Anh Pham immigrated to the U.S. from Viet Nam with her family in 1975 after the end of the war. Her family raised her with a strong sense of community service and she taught Sunday school to toddlers at the first Vietnamese Buddhist temple in Minnesota. In high school she participated in Amnesty International where she attended a protest against the Persian Gulf War, conscious of the impact of war and separation on her own family. Upon entering the University of Minnesota, she was active in the local MPIRG (MN Public Interest Research Group) chapter and then worked with the YWCA, which included chaperoning a group of at-risk young girls to study border issues between the US-Mexico at El-Paso and Juarez, Mexico. That same summer she also became active in the Progressive Student Organization and went to Cuba to the World Youth and Student Festival. She was also active in student governance and served on the Student Services Fees Committee.
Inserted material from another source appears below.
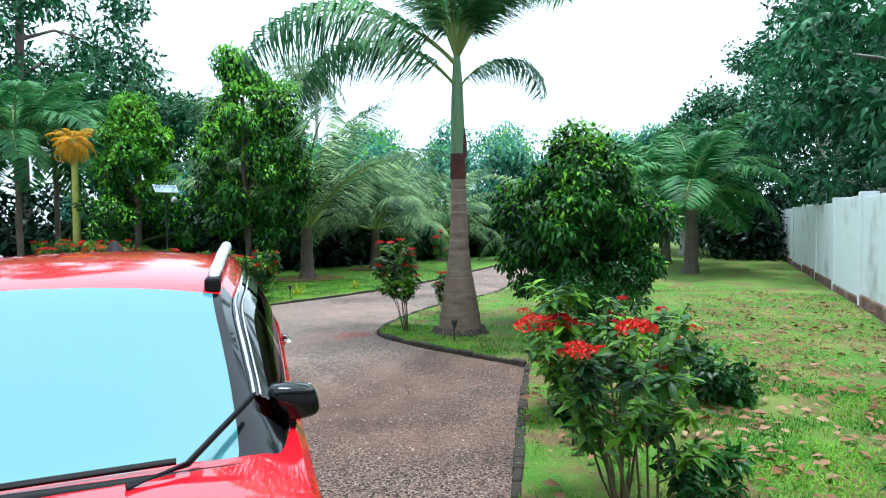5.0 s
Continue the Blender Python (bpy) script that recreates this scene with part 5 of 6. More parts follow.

After leaving the University, she joined the Anti-War Committee (AWC). As a member of the AWC she helped organize local forums, pot-lucks and teach-ins as well as buses to Washington D.C.for protests. She traveled to El Salvador to attend an anti-globalization conference and then to Israel and the occupied territories of Palestine where she met with NGO workers and activist who shared their struggles. Upon returning she spoke out about what she saw to share stories that she didn't think were being communicated to the collective consciousness. She continues to believe to this day that the most important work for anti-war and solidarity activist to do is to speak to our own leaders about our military spending and foreign policy here in the U.S. Currently, she has returned to work that is close to home by advocating for the rights of all immigrants in this country.